The Huskies were fourth in the Pac-12 in points allowed (22.8), fifth in turnovers (23) and sixth in total defense (388.5 yards).
“One area, I guess, where you can say we struggled in was getting interceptions,” said Timu, while noting the linebackers accounted for just three of UW’s 16 picks last season. “And this year creating turnovers is such a big emphasis, so we’re working on that. ... We can get better tackling because at the end of the day, we have to make tackles as a group for the defense to be successful.”
Gregory, the former Boise State linebackers coach who was defensive coordinator at California (2002-09), said he didn’t have any preconceived ideas when he arrived. So far, he likes what he sees.
On Timu, a 6-foot-1, 246-pound senior: “A ton of experience. Very smart player. Very instinctual.”

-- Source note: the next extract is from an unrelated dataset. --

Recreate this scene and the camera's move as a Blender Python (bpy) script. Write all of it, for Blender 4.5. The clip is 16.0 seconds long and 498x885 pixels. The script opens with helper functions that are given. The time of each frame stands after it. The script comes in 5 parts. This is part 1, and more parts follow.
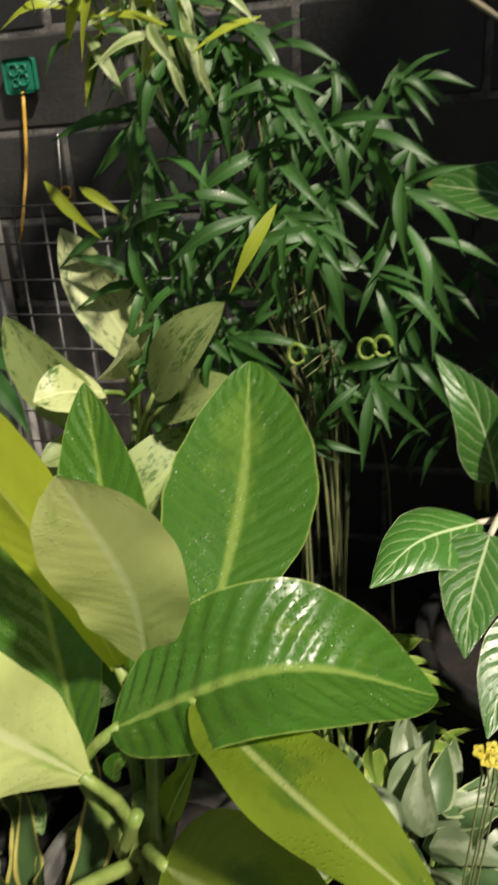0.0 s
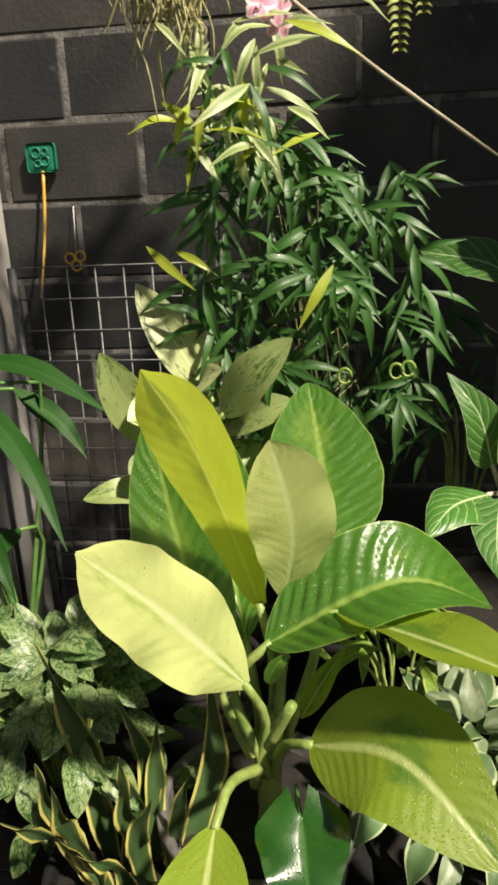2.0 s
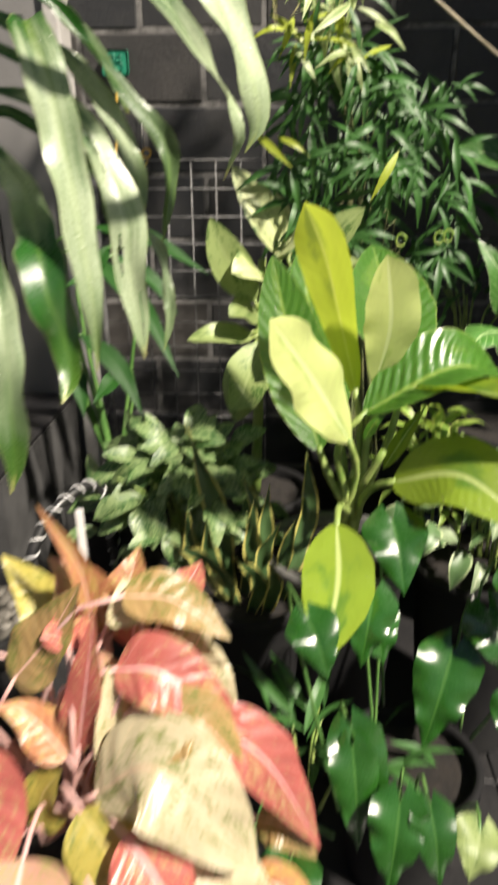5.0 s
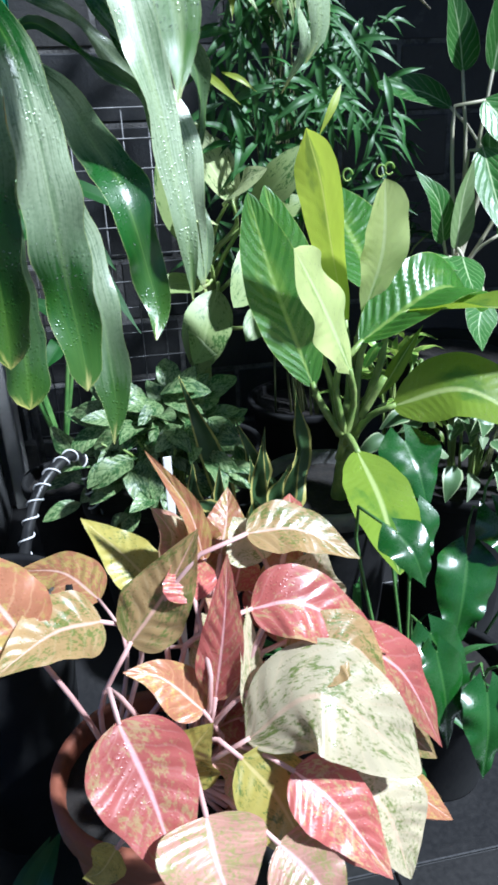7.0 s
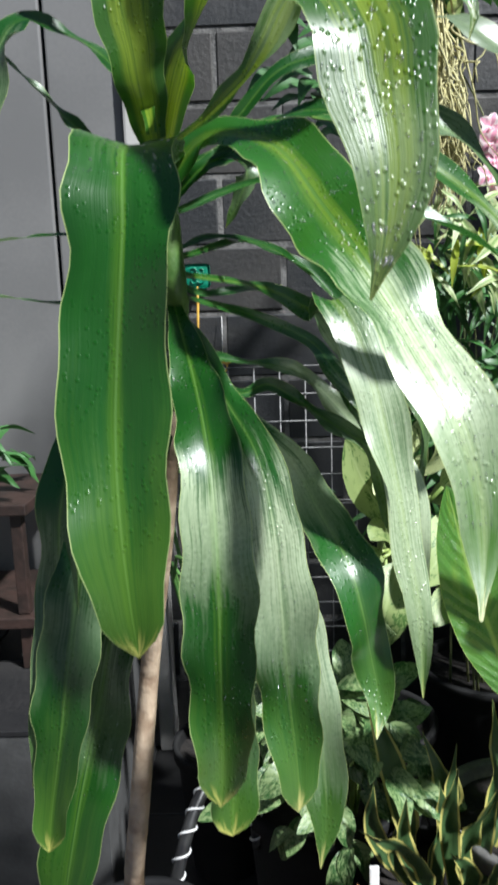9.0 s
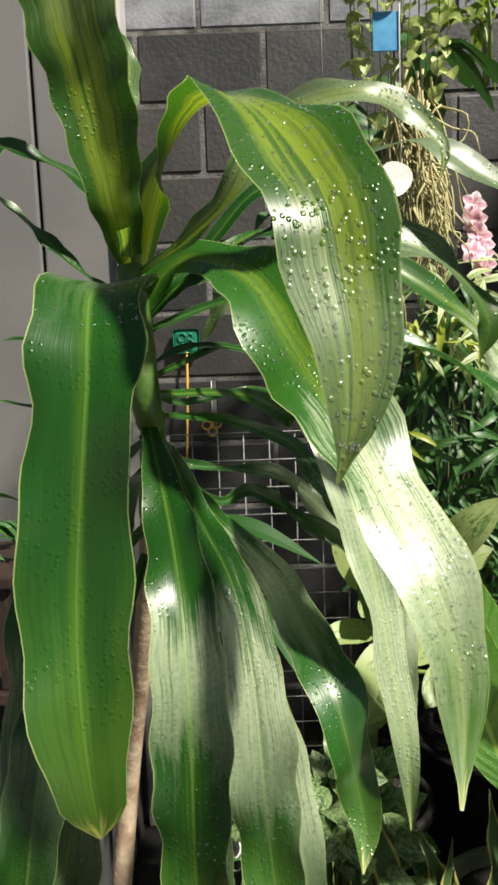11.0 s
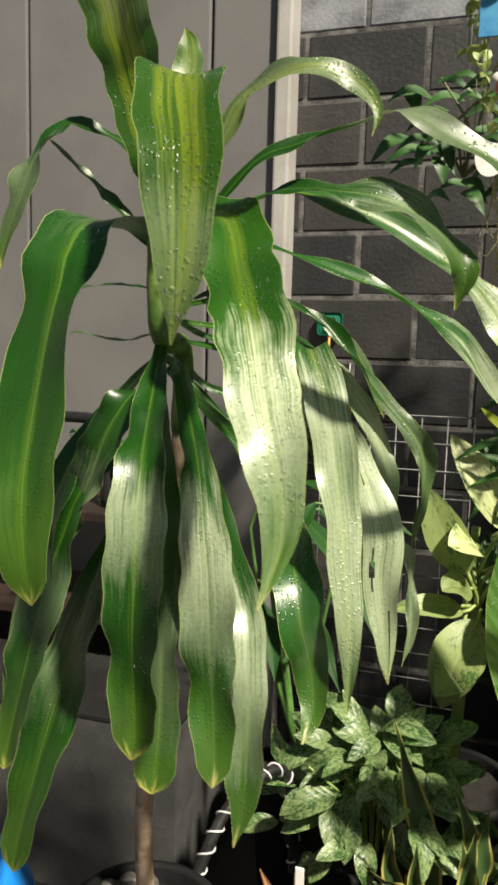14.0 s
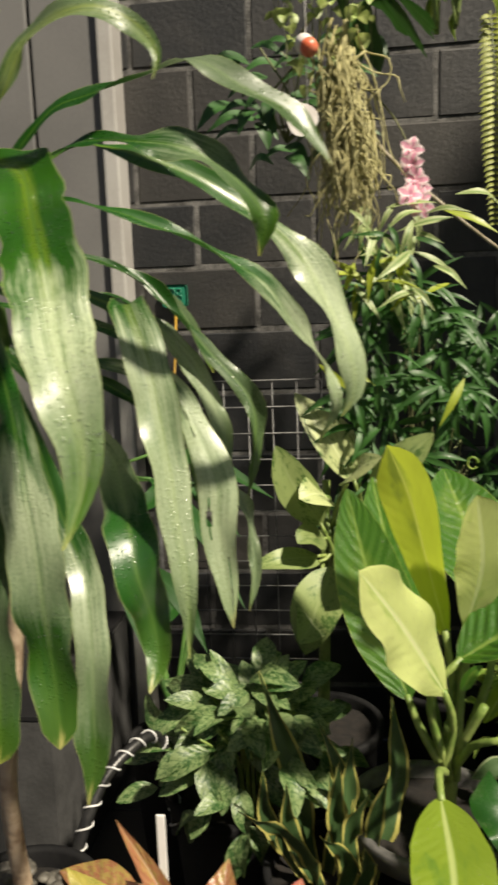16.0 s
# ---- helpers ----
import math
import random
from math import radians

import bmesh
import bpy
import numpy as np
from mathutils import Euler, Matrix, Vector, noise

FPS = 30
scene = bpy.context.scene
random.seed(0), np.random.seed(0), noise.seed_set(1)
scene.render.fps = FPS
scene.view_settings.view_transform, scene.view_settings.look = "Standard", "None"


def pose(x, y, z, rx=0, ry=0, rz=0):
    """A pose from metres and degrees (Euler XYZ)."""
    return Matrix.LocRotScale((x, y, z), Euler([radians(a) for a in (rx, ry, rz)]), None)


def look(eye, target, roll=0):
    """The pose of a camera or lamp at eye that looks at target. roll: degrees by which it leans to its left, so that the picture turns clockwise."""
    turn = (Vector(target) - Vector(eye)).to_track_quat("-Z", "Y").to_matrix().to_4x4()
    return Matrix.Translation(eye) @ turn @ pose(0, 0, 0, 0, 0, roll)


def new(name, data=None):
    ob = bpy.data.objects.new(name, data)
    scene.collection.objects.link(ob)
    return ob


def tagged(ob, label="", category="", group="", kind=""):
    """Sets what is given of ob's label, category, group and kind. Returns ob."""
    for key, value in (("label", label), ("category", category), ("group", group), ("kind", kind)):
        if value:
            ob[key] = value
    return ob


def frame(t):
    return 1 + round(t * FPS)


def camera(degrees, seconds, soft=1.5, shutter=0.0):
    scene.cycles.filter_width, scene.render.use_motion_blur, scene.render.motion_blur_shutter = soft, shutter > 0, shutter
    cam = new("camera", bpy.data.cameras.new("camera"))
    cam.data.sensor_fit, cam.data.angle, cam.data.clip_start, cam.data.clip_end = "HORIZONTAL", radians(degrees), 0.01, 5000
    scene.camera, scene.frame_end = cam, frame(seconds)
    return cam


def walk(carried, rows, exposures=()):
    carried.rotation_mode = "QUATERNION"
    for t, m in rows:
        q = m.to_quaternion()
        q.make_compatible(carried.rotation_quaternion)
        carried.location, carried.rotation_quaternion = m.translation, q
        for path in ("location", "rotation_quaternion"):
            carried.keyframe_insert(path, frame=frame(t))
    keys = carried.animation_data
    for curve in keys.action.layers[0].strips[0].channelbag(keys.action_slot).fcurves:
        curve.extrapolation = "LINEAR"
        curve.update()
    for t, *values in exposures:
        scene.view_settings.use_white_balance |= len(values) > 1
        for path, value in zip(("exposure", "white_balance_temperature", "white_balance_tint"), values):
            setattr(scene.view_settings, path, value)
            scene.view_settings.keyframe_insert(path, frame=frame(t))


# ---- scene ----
cam = camera(38.27, 16.0, soft=3.0, shutter=0.5)
PATH = [
    (0, (-0.011, -0.072, 1.334), (-0.582, 1.688, 0.575), -3.7),
    (0.5, (-0.047, -0.112, 1.339), (-0.450, 1.742, 0.707), -2.5),
    (1, (-0.121, -0.238, 1.354), (-0.407, 1.652, 0.765), -4.4),
    (1.5, (-0.175, -0.350, 1.360), (-0.423, 1.528, 0.719), -3.9),
    (2, (-0.216, -0.405, 1.359), (-0.490, 1.479, 0.745), -2.5),
    (2.5, (-0.217, -0.390, 1.359), (-0.550, 1.490, 0.761), -1.7),
    (3, (-0.205, -0.373, 1.348), (-0.582, 1.508, 0.783), 1.1),
    (3.5, (-0.259, -0.440, 1.327), (-0.378, 1.475, 0.764), -1.2),
    (4, (-0.356, -0.620, 1.302), (-0.317, 1.271, 0.651), -4.3),
    (4.2, (-0.376, -0.680, 1.307), (-0.397, 1.216, 0.672), -3.1),
    (4.5, (-0.400, -0.726, 1.304), (-0.456, 1.171, 0.673), -1.3),
    (5, (-0.450, -0.872, 1.283), (-0.577, 0.971, 0.518), -0.4),
    (5.2, (-0.477, -0.939, 1.291), (-0.657, 0.865, 0.445), -2.1),
    (7.3, (-0.805, -0.851, 1.225), (-0.458, 0.929, 0.383), -2.3),
    (7.5, (-0.820, -0.862, 1.254), (-0.535, 0.930, 0.413), -1.6),
    (8, (-0.823, -0.829, 1.310), (-0.572, 1.011, 0.568), -0.5),
    (8.5, (-0.828, -0.756, 1.362), (-0.748, 1.172, 0.838), -2.4),
    (9, (-0.832, -0.699, 1.406), (-0.863, 1.268, 1.044), -1.9),
    (11.3, (-0.813, -0.672, 1.474), (-0.819, 1.313, 1.224), -2.3),
    (11.5, (-0.814, -0.688, 1.455), (-0.809, 1.295, 1.194), -2.4),
    (12, (-0.824, -0.770, 1.441), (-0.807, 1.218, 1.221), -1.1),
    (12.5, (-0.794, -0.803, 1.422), (-0.847, 1.176, 1.139), -2.2),
    (13, (-0.716, -0.782, 1.408), (-0.928, 1.192, 1.162), -0.8),
    (13.5, (-0.645, -0.773, 1.396), (-1.070, 1.164, 1.140), 0.1),
    (14, (-0.589, -0.777, 1.403), (-1.151, 1.128, 1.165), 1.6),
    (14.5, (-0.557, -0.778, 1.397), (-1.148, 1.115, 1.140), 3.0),
    (15, (-0.564, -0.764, 1.377), (-1.092, 1.143, 1.085), 0.9),
    (15.5, (-0.575, -0.768, 1.371), (-0.934, 1.179, 1.087), -1.1),
    (16, (-0.534, -0.778, 1.370), (-0.752, 1.189, 1.084), -2.1),
]
EXPOSURES = [(0, 0.45, 7000, 10), (1.5, 0.78, 7200, 10), (2.5, 0.98, 7200, 11), (4, 1.00, 7200, 11), (5, 1.22, 6800, 12), (7.4, 1.16, 4850, 8), (9, 1.12, 5600, 8), (11.5, 1.00, 6700, 8), (14, 0.90, 7000, 8), (14.5, 0.74, 7100, 8), (16, 0.64, 7200, 8)]
walk(cam, [(t, look(eye, target, roll)) for t, eye, target, roll in PATH],
     EXPOSURES)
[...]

On Thompson, a 6-1, 228-pound junior: “Very athletic. Doesn’t have as much experience as John does, but he can make up for a lot of stuff just with his athletic ability.”
On Feeney, a 6-4, 218-pound junior: “Long-bodied type that we’re looking for on the outside. Has the ability to strike and separate from blockers and get to the football.”
On Kikaha, a 6-3, 246-pound junior: “I don’t work a lot with Hau’oli. He’s kind of like our Sam linebacker. But he’s obviously a tremendous player.”
Thompson is considered a first-round pick if he decides to leave Washington early and enter the 2015 draft. CBSSports.com projects Kikaha will be taken in the second round next year while Timu is believed to be a late-round choice if taken.
The depth at linebacker is somewhat of a concern given the disparity in talent between the starters and backups. However, Gregory said redshirt freshman Keishawn Bierria has been impressive lately, while junior Scott Lawyer continues to progress.
However, the success of the UW defense likely hinges on the starting linebackers.
“I don’t want to hype us or anything like that, but we’ll be a pretty good defense once we get going,” Gregory said. “Once we have consistency and trust, I don’t think anything will get by us.”